• **WRITTEN PROBLEM**
Find the word "kind" in the listing; pull out each line holding it.

[Start RECORDS SUPPLIED]

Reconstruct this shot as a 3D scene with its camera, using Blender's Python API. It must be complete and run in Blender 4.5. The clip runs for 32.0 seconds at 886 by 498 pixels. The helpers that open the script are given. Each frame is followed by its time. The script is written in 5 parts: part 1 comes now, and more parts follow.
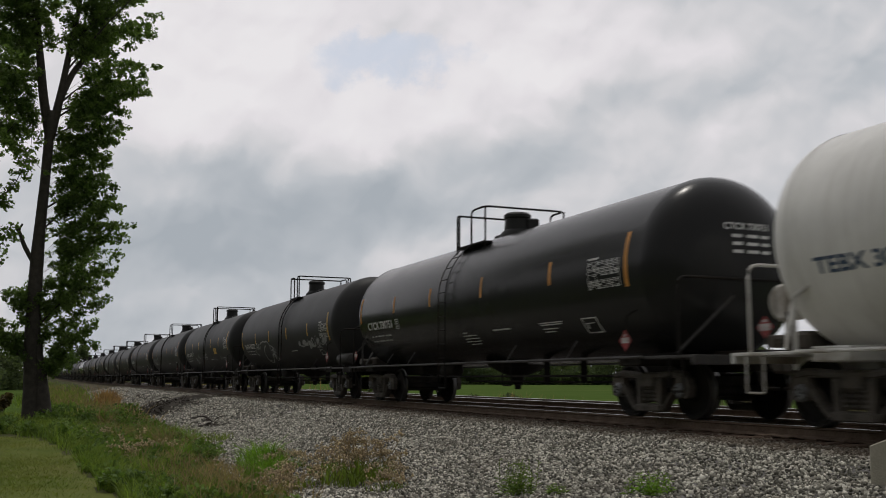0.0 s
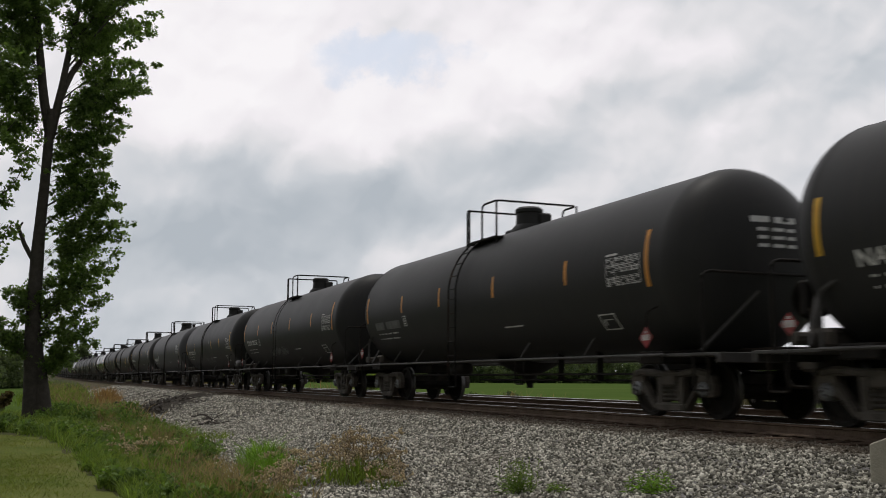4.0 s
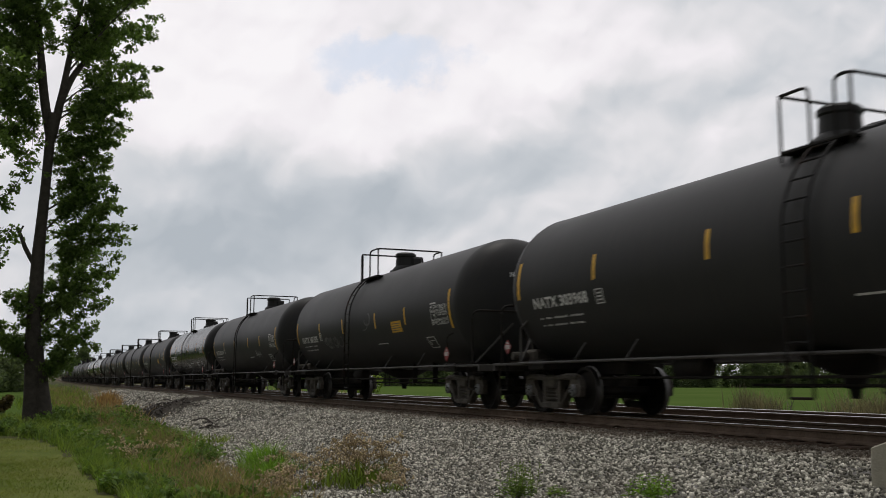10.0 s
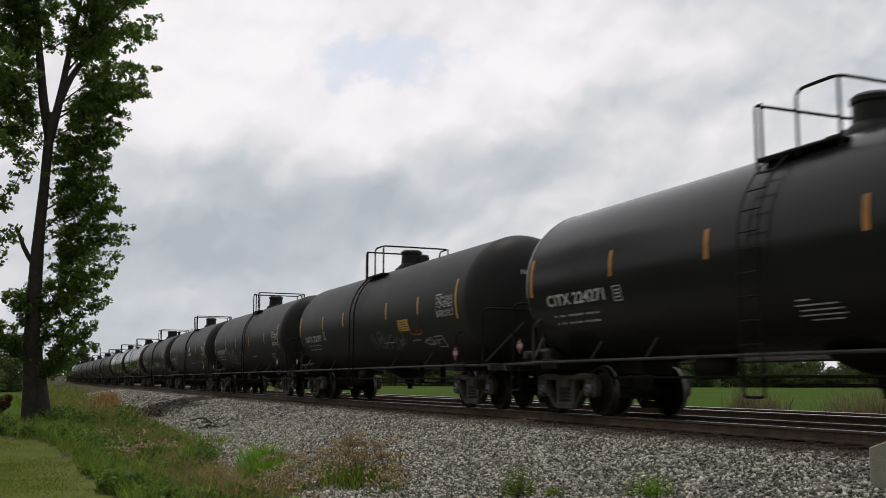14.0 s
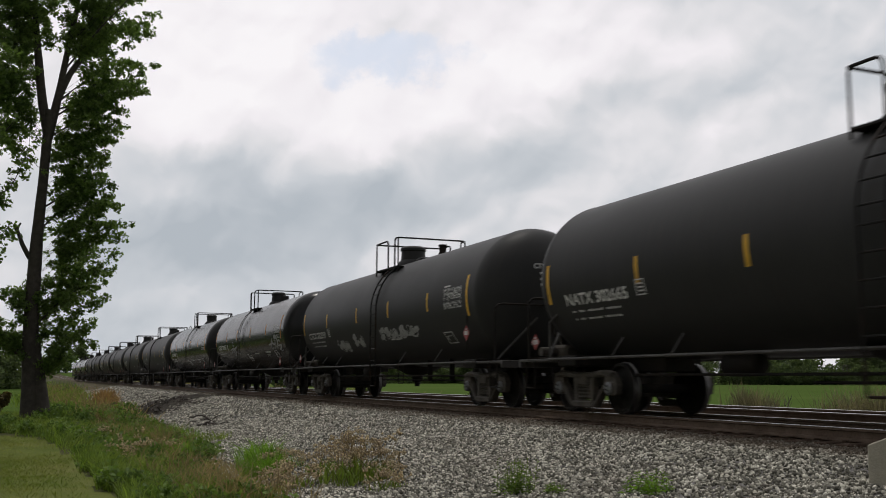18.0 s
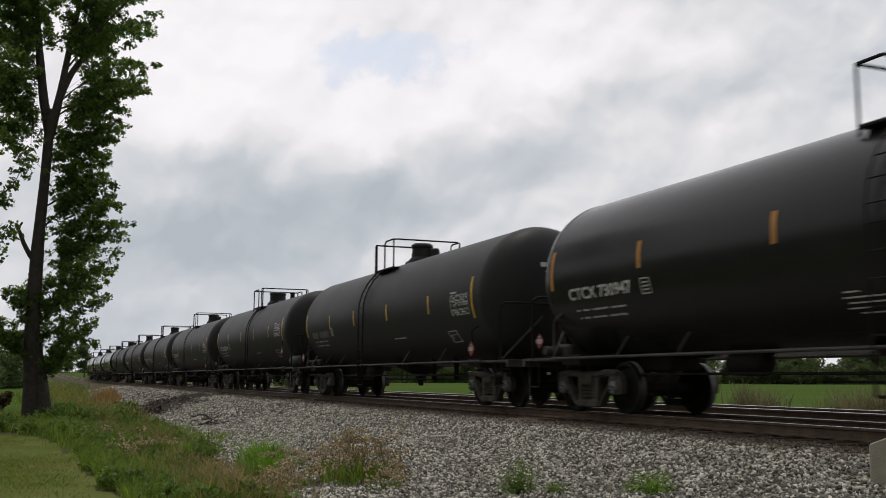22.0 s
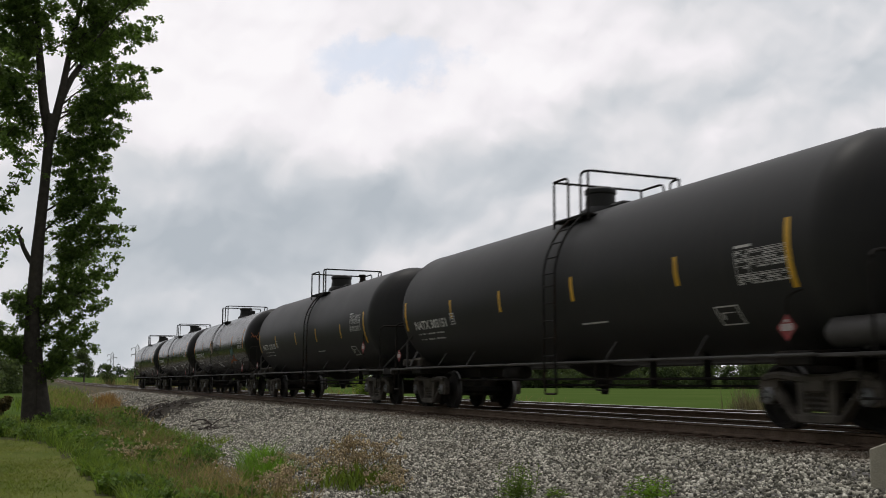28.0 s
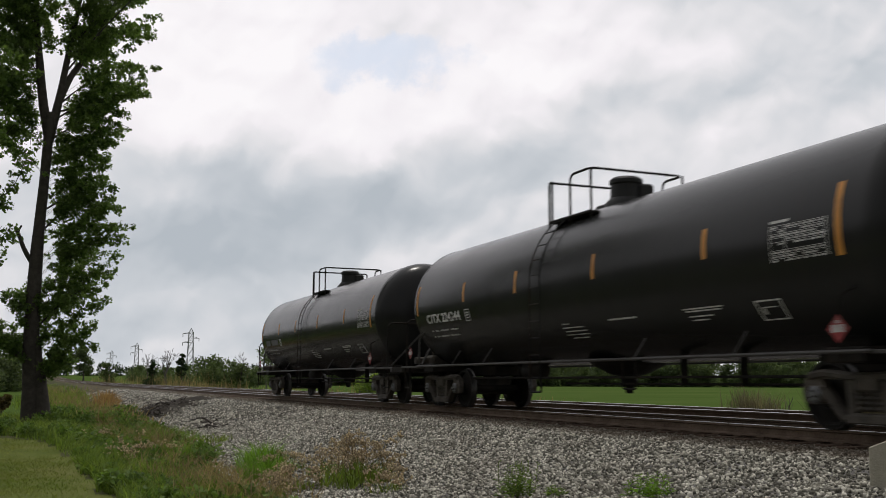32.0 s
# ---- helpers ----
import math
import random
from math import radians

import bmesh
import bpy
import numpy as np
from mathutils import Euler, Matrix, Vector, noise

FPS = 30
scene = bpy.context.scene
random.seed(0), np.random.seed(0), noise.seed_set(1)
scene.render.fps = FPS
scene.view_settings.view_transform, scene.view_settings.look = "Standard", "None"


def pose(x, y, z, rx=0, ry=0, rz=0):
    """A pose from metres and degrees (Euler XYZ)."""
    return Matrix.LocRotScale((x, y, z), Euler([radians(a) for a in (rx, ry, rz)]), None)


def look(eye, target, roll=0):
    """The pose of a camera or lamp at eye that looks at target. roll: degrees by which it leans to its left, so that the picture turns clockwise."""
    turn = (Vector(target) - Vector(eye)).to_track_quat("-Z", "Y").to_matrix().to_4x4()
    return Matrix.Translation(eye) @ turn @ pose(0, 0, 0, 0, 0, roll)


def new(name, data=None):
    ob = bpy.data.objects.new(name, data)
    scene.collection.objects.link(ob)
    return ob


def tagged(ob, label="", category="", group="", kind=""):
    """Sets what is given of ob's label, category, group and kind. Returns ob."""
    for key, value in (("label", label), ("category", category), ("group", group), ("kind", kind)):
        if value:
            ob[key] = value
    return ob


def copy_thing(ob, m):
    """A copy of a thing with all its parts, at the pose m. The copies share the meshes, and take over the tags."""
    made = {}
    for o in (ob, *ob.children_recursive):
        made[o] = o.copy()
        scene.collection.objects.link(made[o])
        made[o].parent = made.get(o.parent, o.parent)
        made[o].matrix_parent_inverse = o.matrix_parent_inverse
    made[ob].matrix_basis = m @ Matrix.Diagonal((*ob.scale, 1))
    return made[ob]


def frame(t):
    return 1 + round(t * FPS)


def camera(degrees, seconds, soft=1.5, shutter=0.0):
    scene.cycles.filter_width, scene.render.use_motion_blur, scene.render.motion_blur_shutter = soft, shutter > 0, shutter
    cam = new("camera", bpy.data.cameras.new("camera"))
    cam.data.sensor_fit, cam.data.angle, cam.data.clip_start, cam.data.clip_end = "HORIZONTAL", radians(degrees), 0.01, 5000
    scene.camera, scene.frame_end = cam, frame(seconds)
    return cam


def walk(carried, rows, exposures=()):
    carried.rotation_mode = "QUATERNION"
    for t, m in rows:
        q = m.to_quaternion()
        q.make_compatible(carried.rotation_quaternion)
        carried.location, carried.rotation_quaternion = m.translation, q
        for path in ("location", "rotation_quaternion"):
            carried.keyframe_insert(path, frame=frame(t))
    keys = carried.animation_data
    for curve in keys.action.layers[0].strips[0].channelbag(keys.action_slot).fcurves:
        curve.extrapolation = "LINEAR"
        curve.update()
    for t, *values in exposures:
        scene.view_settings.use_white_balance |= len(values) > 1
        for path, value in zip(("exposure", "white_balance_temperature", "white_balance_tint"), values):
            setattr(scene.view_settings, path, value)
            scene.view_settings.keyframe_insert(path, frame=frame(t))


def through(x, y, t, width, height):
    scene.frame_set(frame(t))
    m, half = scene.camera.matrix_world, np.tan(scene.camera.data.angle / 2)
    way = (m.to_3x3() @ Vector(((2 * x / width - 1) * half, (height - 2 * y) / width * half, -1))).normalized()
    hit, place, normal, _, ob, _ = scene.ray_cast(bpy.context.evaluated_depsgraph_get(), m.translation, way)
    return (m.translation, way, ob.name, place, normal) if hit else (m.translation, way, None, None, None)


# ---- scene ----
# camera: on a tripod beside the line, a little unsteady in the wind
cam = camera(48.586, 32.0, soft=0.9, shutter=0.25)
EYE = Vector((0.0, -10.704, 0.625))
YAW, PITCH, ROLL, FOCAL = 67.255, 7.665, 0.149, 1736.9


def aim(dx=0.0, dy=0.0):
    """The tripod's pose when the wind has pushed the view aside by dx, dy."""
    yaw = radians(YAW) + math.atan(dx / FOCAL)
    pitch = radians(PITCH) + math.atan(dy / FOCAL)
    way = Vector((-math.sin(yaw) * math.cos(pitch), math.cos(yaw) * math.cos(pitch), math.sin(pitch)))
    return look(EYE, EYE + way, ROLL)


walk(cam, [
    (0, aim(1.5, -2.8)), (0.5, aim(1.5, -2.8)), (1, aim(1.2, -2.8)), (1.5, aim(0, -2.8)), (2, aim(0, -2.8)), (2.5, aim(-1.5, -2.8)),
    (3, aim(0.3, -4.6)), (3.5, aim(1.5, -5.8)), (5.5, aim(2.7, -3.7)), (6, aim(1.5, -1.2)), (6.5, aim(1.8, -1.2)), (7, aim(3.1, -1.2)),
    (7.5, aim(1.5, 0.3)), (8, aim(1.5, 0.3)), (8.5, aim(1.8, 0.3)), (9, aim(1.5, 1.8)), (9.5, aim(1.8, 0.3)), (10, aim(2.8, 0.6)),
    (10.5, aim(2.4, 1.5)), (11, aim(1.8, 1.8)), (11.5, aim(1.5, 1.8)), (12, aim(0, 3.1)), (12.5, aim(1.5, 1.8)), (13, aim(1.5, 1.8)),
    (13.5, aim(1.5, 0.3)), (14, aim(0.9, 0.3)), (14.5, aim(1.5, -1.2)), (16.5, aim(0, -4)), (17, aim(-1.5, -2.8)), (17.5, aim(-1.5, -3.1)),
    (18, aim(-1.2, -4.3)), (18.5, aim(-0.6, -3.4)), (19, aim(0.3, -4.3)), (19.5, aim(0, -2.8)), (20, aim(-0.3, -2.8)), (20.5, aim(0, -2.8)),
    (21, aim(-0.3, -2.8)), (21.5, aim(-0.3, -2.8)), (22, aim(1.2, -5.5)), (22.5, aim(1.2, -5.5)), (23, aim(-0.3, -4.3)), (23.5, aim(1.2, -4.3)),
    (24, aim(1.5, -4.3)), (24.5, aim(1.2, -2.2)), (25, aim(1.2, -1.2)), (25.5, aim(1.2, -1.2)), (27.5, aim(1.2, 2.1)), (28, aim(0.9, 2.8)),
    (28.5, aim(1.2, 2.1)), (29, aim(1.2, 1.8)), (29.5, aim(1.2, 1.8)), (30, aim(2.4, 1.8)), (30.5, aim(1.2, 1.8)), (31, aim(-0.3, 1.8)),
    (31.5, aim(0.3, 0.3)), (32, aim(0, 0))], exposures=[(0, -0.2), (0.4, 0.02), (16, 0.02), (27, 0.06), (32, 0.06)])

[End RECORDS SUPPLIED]
[Start RECORDS SUPPLIED]

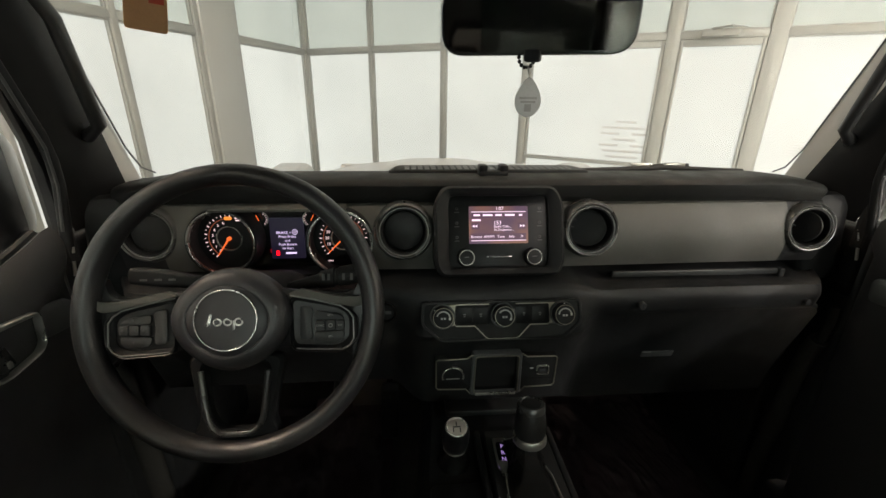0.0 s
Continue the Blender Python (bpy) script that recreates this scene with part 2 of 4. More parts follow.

[End RECORDS SUPPLIED]

• **WORKED ANSWER**
def tagged(ob, label="", category="", group="", kind=""):
    """Sets what is given of ob's label, category, group and kind. Returns ob."""
    for key, value in (("label", label), ("category", category), ("group", group), ("kind", kind)):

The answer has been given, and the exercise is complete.